Even though my image of myself as an adventurer had undergone change, the juggernaut of depression was dislodged a bit by a conscious remembering that the journey is as important as the destination; the process is as valuable as the product. I was in a place where I could create new identities. New selves. Along with new art. I learned in the process that I could make a deliberate choice to awaken my senses to the world around me as I walked my poodle Jada to the Currituck Sound each morning, paying attention, as poet Mary Oliver would admonish, to the sunshine, the white clouds in a big sky, the variations of color and power in the sound’s water. I had time to consider another question from Oliver, what do I want to do with this “one wild and precious life?” During that period of trying to wake up, I found a statement by Omid Safi in On Being, which I wrote in my sketchbook: “The sacred path is the one you are on.” In that moment, when I saw it again, I acknowledged the significance the pathway, my pathway. I was indeed still unmoored, but I was also unbound. With acute awareness of the freedom of time and space — which not everyone experiences — I continued on the path. Walking unbound, then, became a metaphor for making art, writing, and singing. Showing up for myself. I walked. I noticed the shoe marks and paw prints on pathway to the sound. I walked, and I experimented with new media and papers. I noticed the beautiful light, even on gray days, from the large windows in my studio. I noted the sweetness of Jada curled up in her bed with her tiny toys under her head. I kept on walking.

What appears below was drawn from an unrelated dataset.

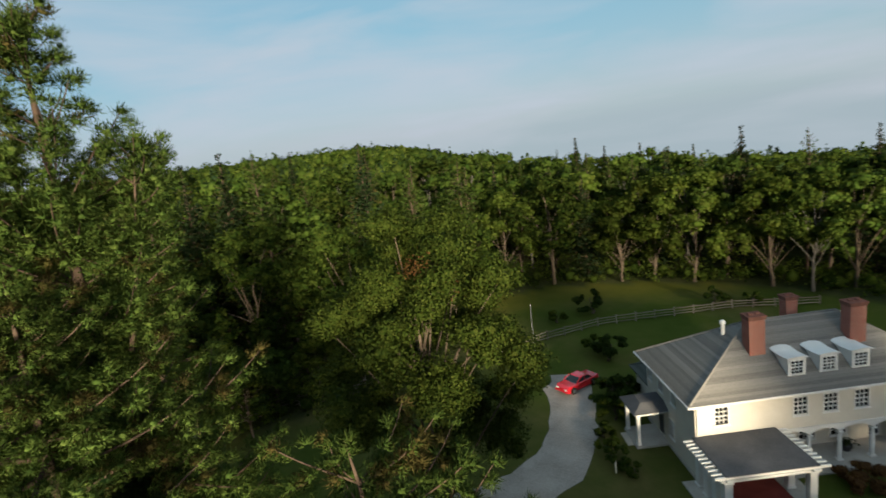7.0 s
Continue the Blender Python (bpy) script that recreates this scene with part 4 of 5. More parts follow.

As I walked, I remembered a project I taught and that students had enjoyed: The Walking Project, a performance project with U.S. and South Africa-based artists in the early 2000s. The artists explored the way people on two continents make their own paths, known as “desire lines.” These pathways created by continuous walking reveal a great deal about us. If we look at where we’ve been, we can see our heart’s desire by the strength of the pathway. We can also see where we wander off away from the beaten path. And we can see that all of the pathways hold the possibility of connection.
Maybe that is the point. Whether I’m “Professor” or “Sweetie” to the people around me matters not at all. I am making connections. As a work-in-progress, I am creating new identities. Even as everything in me cries out for certainty of old identities, the stability of the familiar, I acknowledge that I am unmoored. But I also am UNbound.